Ma Pietro Lista continua a dirsi un non intellettuale, un istintivo. «Con me la vita è stata benigna, ho avuto quattro figli meravigliosi, sei nipoti straordinari, una vita intensa. Fra non molto uscirà il mio ultimo libro intitolato “Peneide”, un’apoteosi della vita. Mi affascina la luce del sole, il chiasso, la gente e mi dispiacerà lasciare queste cose, il suono, il sapore dell’erba. Quando nacqui non imboccai, come tutti i nascituri, l’autostrada della vita, ma trovai un cancellaletto aperto che dava in un prato con le margherite gialle: sono ancora lì con il sole, il vento…».
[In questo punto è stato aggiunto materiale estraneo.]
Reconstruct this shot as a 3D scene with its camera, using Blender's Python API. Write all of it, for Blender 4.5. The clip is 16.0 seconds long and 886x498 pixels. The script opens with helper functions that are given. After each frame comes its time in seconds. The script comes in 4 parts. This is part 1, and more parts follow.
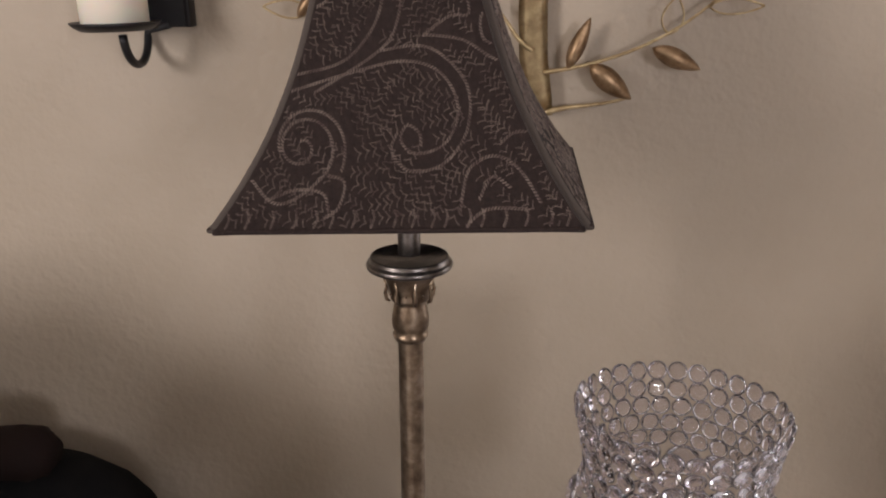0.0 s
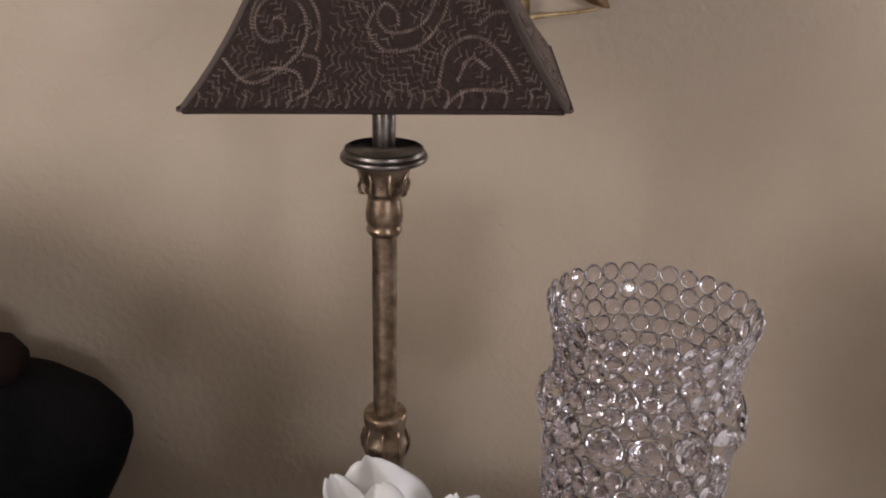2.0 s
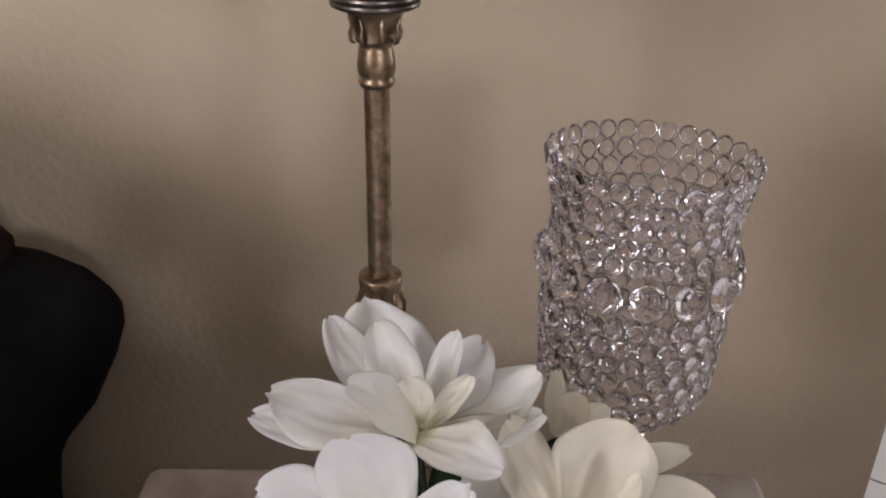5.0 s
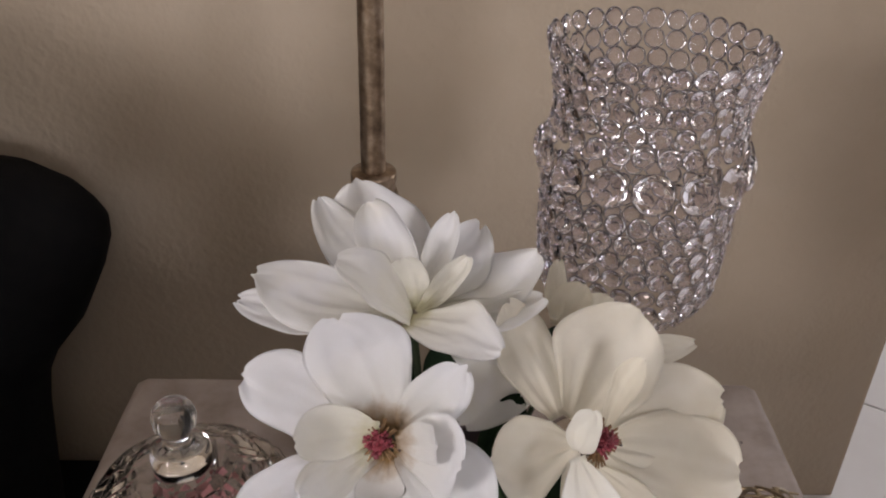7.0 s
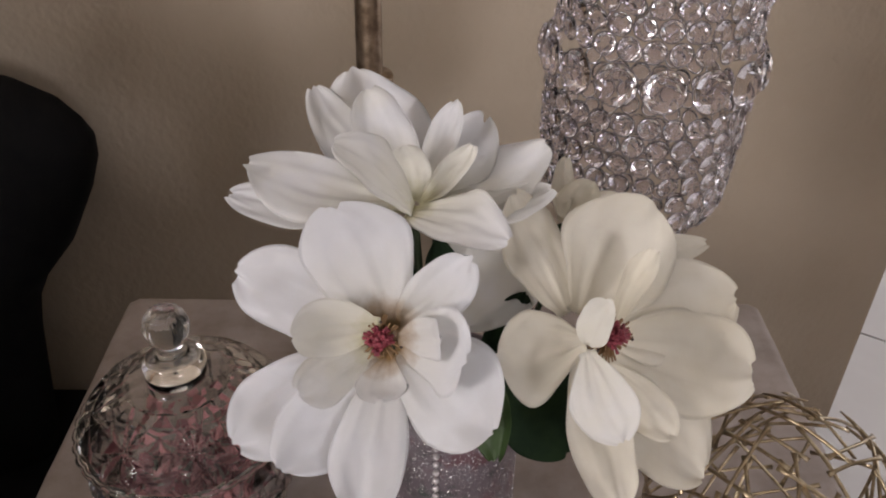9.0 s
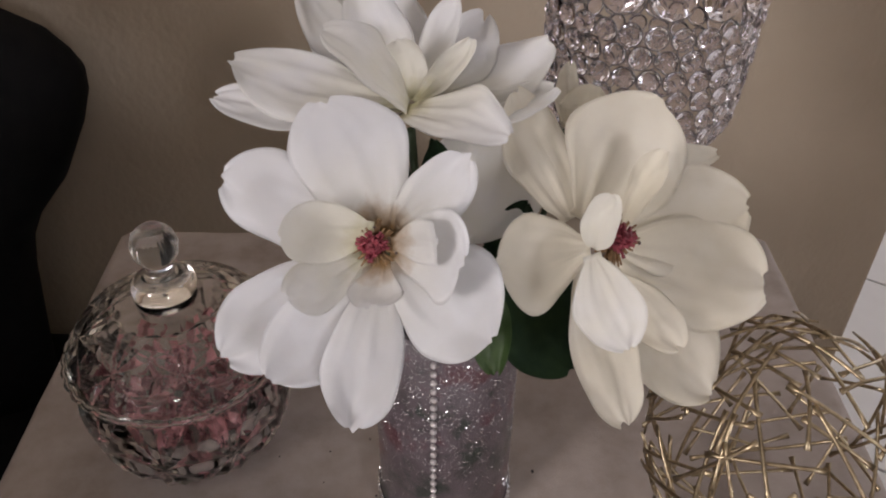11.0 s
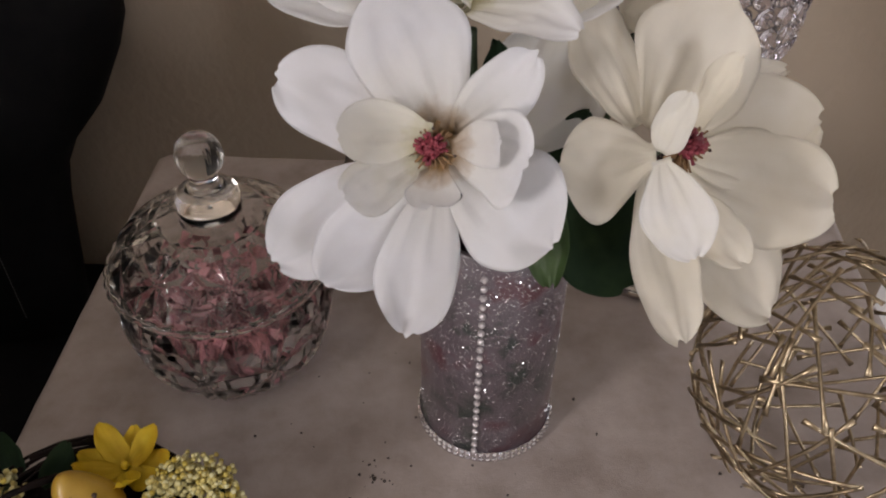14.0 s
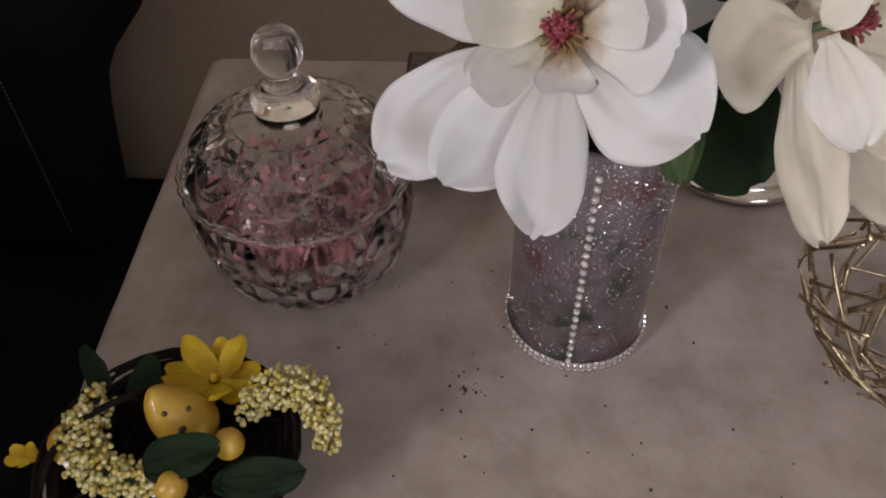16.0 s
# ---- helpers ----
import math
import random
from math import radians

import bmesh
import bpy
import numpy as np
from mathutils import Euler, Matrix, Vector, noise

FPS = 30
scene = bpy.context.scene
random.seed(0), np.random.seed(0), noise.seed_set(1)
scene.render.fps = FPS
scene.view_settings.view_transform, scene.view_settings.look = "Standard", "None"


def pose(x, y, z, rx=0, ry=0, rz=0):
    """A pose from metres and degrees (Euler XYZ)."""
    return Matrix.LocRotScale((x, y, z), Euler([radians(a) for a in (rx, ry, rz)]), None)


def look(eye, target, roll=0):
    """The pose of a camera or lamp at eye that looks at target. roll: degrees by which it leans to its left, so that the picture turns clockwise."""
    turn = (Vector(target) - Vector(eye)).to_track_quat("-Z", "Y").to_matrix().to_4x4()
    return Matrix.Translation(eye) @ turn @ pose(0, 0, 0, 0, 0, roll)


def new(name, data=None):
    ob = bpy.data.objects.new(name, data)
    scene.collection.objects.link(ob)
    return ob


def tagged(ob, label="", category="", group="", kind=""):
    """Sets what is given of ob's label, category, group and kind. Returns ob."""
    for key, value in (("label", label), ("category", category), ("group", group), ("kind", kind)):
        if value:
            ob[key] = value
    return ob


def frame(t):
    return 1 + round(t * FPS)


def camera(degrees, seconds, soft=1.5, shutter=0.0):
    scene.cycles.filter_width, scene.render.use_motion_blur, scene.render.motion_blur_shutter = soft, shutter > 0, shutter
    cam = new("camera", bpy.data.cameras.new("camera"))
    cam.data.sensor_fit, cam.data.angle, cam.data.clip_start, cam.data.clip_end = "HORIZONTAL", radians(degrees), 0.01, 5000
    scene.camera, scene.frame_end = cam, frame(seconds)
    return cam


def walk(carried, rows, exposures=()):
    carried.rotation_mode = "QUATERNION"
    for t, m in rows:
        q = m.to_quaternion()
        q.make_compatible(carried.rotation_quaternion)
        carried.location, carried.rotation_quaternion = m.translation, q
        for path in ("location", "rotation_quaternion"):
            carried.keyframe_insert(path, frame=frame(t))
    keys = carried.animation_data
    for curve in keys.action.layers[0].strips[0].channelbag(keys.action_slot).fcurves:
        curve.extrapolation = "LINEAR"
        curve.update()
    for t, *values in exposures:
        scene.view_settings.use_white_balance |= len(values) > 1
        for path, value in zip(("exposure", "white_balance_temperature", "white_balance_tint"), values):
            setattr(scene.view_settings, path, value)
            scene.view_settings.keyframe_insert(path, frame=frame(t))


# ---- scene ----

Recentemente, lì dove è stato aperto un sottoponte verso il mare al termine della nuova Lungoirno, il maestro ha lasciato un’altra importante testimonianza a Salerno: è una lastra di grandi dimensioni, di acciaio Corten dello spessore di due centimetri: geometrica, fredda, pulita, silenziosa. E’ una testimonianza, un monito, una denuncia contro la violenza sulle donne: su di un lato uno squarcio, una ferita, quasi come se qualcuno avesse pugnalato quella lastra, l’avesse aggredita, infrangendone la purezza, la rigorosa geometria. Quella ferita, simbolica ma dolorosa, richiama la violenza che subiscono le donne.
Il maestro si aggiusta gli occhiali sul naso a nascondere segrete, sorprendenti emozioni che mai ti saresti aspettato in Pietro Lista, poi, quasi in sussurro, dice: «Dentro di me sono un miscuglio tra la felicità e l’amarezza di quest’ombra che comincia ad allungarsi. È una tinta grigia. Mi guardo intorno e sento che vorrei un mondo migliore. Ho pianto quando ho sentito Papa Francesco dire a tutti noi “ascoltate il grido della terra”».